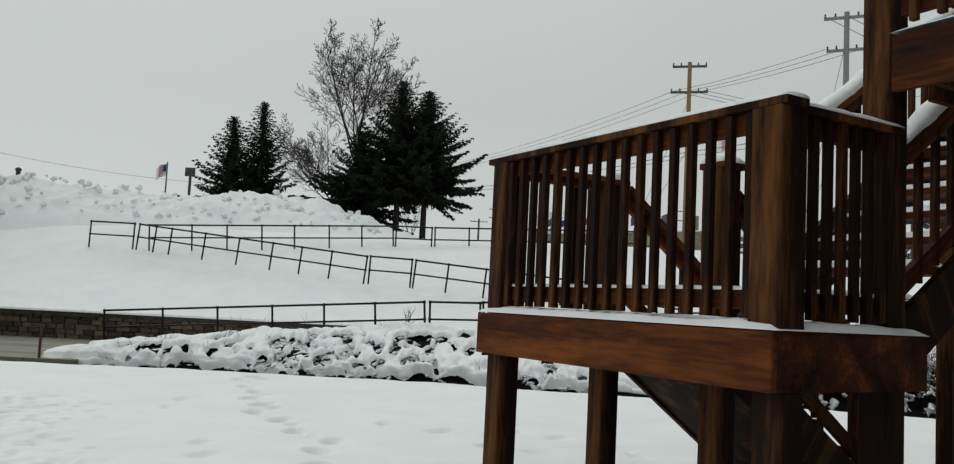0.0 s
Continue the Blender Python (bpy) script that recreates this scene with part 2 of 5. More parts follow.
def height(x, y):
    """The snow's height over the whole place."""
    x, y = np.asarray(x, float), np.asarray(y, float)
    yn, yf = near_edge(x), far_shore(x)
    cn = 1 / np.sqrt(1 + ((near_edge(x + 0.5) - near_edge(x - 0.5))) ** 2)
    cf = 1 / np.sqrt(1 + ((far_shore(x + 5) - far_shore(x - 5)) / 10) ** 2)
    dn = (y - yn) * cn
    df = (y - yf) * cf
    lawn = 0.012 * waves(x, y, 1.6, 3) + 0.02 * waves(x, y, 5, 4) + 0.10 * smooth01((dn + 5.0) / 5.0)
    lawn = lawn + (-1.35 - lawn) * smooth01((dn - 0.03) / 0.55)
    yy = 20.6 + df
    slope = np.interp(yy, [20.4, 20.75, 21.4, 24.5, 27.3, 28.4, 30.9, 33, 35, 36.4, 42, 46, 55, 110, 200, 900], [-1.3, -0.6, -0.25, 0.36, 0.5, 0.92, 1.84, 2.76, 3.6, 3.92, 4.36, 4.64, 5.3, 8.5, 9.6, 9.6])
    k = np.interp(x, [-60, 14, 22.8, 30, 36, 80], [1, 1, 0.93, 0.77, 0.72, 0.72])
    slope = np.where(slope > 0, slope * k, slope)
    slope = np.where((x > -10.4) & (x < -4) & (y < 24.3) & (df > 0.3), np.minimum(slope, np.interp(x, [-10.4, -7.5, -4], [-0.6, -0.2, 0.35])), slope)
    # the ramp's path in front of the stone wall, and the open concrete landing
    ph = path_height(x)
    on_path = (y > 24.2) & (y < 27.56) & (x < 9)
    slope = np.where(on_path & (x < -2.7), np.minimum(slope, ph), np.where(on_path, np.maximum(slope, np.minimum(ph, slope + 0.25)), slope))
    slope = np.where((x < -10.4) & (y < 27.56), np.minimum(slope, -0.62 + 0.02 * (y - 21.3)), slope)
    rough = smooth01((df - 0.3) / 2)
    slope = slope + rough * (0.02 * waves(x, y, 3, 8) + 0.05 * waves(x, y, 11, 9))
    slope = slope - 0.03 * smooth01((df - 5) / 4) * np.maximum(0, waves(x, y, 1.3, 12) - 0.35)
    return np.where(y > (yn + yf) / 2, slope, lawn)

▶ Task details
Give the material again exactly as it is, but keep the pictures out.

▶ Expected answer
0.0 s
Continue the Blender Python (bpy) script that recreates this scene with part 2 of 5. More parts follow.
def height(x, y):
    """The snow's height over the whole place."""
    x, y = np.asarray(x, float), np.asarray(y, float)
    yn, yf = near_edge(x), far_shore(x)
    cn = 1 / np.sqrt(1 + ((near_edge(x + 0.5) - near_edge(x - 0.5))) ** 2)
    cf = 1 / np.sqrt(1 + ((far_shore(x + 5) - far_shore(x - 5)) / 10) ** 2)
    dn = (y - yn) * cn
    df = (y - yf) * cf
    lawn = 0.012 * waves(x, y, 1.6, 3) + 0.02 * waves(x, y, 5, 4) + 0.10 * smooth01((dn + 5.0) / 5.0)
    lawn = lawn + (-1.35 - lawn) * smooth01((dn - 0.03) / 0.55)
    yy = 20.6 + df
    slope = np.interp(yy, [20.4, 20.75, 21.4, 24.5, 27.3, 28.4, 30.9, 33, 35, 36.4, 42, 46, 55, 110, 200, 900], [-1.3, -0.6, -0.25, 0.36, 0.5, 0.92, 1.84, 2.76, 3.6, 3.92, 4.36, 4.64, 5.3, 8.5, 9.6, 9.6])
    k = np.interp(x, [-60, 14, 22.8, 30, 36, 80], [1, 1, 0.93, 0.77, 0.72, 0.72])
    slope = np.where(slope > 0, slope * k, slope)
    slope = np.where((x > -10.4) & (x < -4) & (y < 24.3) & (df > 0.3), np.minimum(slope, np.interp(x, [-10.4, -7.5, -4], [-0.6, -0.2, 0.35])), slope)
    # the ramp's path in front of the stone wall, and the open concrete landing
    ph = path_height(x)
    on_path = (y > 24.2) & (y < 27.56) & (x < 9)
    slope = np.where(on_path & (x < -2.7), np.minimum(slope, ph), np.where(on_path, np.maximum(slope, np.minimum(ph, slope + 0.25)), slope))
    slope = np.where((x < -10.4) & (y < 27.56), np.minimum(slope, -0.62 + 0.02 * (y - 21.3)), slope)
    rough = smooth01((df - 0.3) / 2)
    slope = slope + rough * (0.02 * waves(x, y, 3, 8) + 0.05 * waves(x, y, 11, 9))
    slope = slope - 0.03 * smooth01((df - 5) / 4) * np.maximum(0, waves(x, y, 1.3, 12) - 0.35)
    return np.where(y > (yn + yf) / 2, slope, lawn)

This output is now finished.